**Task details**:
Using the data below, return the stretch from the line that contains "More parts follow." through the line that contains "return r * (0.72", both included, exactly as it stands and nothing beyond it.

**Material provided**:
——
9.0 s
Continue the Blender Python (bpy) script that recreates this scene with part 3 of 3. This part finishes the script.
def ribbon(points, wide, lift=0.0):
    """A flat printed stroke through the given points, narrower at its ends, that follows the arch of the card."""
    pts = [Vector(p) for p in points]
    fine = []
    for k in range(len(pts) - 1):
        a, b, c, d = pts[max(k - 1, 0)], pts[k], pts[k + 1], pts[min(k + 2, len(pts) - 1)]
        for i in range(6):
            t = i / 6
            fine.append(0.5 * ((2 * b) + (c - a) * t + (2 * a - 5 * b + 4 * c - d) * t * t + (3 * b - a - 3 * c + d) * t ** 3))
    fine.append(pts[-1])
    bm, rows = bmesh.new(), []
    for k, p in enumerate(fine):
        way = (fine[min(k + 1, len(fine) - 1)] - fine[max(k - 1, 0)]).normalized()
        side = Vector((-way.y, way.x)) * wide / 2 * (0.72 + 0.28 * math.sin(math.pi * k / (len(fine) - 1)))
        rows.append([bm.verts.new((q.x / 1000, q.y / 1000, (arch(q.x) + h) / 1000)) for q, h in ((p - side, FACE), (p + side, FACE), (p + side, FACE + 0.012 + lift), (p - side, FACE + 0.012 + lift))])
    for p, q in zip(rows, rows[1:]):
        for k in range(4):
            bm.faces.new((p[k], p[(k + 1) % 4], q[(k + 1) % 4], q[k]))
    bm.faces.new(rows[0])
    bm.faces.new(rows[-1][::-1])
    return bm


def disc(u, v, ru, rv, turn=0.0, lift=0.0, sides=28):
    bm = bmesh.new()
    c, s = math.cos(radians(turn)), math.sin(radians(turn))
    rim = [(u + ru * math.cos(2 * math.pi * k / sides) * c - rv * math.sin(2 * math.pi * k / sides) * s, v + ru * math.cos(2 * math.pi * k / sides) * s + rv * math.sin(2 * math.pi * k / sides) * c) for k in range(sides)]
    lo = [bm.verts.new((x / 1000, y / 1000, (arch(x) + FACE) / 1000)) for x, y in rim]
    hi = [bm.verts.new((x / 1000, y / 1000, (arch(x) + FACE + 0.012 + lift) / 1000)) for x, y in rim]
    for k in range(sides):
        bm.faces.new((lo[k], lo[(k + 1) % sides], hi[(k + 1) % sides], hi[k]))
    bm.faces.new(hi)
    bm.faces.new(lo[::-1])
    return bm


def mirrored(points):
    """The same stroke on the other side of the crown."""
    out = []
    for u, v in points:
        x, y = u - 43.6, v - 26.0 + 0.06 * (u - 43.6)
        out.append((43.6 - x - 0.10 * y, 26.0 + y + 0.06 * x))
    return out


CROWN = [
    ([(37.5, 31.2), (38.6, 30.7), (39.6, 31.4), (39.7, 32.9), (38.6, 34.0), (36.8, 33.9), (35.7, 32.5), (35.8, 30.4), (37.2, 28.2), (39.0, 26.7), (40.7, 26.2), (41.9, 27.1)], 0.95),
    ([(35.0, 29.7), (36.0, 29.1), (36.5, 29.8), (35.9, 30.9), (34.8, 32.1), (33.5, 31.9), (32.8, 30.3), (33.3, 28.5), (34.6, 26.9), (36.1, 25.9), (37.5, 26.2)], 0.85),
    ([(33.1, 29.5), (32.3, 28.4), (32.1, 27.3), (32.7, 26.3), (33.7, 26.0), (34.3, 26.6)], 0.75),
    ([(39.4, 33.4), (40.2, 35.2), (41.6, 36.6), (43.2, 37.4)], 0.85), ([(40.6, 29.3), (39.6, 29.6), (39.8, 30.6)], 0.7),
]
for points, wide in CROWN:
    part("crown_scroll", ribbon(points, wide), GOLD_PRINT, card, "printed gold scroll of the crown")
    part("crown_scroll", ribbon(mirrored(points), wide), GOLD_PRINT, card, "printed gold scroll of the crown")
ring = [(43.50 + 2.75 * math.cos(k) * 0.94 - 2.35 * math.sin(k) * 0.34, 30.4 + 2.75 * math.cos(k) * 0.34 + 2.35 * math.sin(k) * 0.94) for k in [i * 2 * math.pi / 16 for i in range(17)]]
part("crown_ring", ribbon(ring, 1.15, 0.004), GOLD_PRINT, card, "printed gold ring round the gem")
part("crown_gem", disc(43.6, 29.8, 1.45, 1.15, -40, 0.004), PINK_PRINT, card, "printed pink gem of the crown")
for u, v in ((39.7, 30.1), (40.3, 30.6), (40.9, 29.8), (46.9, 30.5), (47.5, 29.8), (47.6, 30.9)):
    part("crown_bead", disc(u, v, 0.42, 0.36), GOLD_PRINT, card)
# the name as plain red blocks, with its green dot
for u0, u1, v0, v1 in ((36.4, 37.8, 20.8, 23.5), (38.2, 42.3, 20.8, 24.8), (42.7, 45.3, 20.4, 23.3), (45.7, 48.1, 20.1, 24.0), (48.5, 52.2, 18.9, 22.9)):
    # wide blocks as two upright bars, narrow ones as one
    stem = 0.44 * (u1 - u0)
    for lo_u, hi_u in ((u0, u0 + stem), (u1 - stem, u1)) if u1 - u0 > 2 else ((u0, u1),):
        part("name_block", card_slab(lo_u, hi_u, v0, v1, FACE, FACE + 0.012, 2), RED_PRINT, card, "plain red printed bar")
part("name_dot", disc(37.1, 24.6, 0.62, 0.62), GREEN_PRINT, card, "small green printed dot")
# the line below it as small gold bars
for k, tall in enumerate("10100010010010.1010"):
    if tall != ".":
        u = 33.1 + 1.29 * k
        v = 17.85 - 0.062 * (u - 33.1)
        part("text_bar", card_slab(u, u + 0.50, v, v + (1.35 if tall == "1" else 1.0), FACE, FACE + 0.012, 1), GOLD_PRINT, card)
——
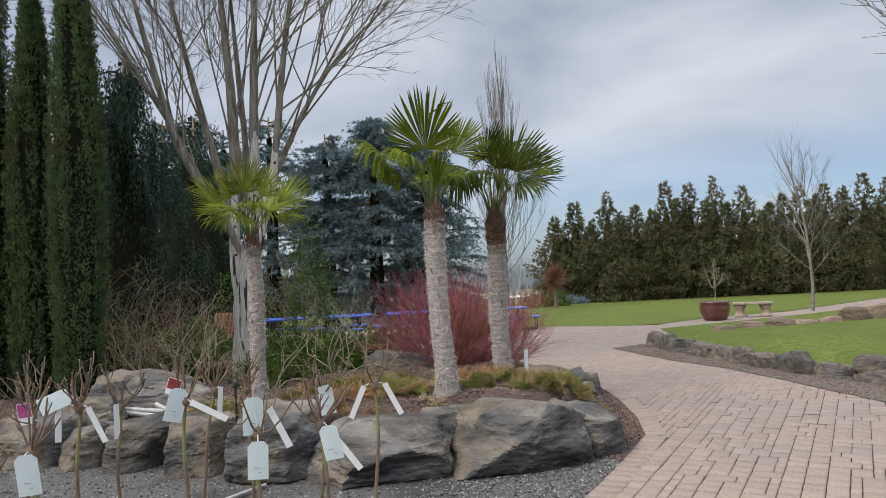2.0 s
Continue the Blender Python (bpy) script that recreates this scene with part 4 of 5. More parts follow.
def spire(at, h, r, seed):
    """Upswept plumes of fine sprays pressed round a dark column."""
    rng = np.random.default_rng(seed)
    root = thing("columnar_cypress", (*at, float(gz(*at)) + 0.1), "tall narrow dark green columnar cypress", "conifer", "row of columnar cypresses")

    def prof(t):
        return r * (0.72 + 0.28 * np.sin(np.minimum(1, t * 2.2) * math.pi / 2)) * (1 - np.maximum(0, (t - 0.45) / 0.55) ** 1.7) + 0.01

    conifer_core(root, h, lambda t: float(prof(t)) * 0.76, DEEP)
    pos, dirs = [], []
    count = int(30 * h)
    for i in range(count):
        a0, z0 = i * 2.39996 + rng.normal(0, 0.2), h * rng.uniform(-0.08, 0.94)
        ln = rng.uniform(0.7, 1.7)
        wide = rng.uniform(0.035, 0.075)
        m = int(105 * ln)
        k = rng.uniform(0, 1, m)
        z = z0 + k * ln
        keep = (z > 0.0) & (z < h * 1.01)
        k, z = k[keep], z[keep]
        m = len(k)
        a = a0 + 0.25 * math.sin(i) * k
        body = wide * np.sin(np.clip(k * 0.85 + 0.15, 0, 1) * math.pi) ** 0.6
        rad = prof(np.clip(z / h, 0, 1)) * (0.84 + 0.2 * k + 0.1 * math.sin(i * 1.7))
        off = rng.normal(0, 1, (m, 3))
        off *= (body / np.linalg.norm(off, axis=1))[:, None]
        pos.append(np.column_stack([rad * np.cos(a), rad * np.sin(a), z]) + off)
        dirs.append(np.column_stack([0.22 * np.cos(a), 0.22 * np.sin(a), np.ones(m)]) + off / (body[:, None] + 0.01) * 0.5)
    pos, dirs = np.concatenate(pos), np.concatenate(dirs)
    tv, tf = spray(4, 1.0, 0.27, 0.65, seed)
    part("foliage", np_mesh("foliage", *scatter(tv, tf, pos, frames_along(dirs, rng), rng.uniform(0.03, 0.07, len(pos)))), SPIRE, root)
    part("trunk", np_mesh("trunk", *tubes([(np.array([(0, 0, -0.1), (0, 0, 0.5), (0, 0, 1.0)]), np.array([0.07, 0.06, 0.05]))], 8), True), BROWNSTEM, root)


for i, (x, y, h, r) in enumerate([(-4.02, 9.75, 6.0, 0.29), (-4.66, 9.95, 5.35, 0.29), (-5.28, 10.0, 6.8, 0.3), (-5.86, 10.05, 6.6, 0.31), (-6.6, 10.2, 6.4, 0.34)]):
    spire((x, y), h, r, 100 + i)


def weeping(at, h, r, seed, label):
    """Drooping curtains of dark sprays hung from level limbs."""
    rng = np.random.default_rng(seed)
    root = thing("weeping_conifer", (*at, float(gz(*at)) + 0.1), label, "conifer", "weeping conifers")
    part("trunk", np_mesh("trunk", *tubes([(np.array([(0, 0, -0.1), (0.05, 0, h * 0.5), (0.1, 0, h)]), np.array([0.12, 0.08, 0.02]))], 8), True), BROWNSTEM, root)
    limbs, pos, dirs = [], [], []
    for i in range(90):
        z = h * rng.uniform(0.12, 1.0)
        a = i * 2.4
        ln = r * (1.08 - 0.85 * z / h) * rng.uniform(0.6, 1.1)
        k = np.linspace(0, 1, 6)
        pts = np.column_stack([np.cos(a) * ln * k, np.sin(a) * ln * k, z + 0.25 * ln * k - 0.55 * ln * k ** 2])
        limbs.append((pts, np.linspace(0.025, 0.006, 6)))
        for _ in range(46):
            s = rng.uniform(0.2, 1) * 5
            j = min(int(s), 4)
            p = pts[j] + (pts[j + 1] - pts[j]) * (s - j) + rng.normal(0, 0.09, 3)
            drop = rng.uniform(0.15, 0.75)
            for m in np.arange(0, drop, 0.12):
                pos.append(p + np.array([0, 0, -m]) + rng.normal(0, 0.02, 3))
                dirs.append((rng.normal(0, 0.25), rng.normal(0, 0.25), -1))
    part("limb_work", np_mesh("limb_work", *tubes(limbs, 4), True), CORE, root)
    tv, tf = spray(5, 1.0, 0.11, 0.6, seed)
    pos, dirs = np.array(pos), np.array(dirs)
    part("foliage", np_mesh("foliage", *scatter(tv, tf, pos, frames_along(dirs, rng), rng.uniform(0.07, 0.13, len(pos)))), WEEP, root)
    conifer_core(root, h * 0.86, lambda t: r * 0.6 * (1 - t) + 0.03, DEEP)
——
**Exercise answer**:
Continue the Blender Python (bpy) script that recreates this scene with part 4 of 5. More parts follow.
def spire(at, h, r, seed):
    """Upswept plumes of fine sprays pressed round a dark column."""
    rng = np.random.default_rng(seed)
    root = thing("columnar_cypress", (*at, float(gz(*at)) + 0.1), "tall narrow dark green columnar cypress", "conifer", "row of columnar cypresses")

    def prof(t):
        return r * (0.72 + 0.28 * np.sin(np.minimum(1, t * 2.2) * math.pi / 2)) * (1 - np.maximum(0, (t - 0.45) / 0.55) ** 1.7) + 0.01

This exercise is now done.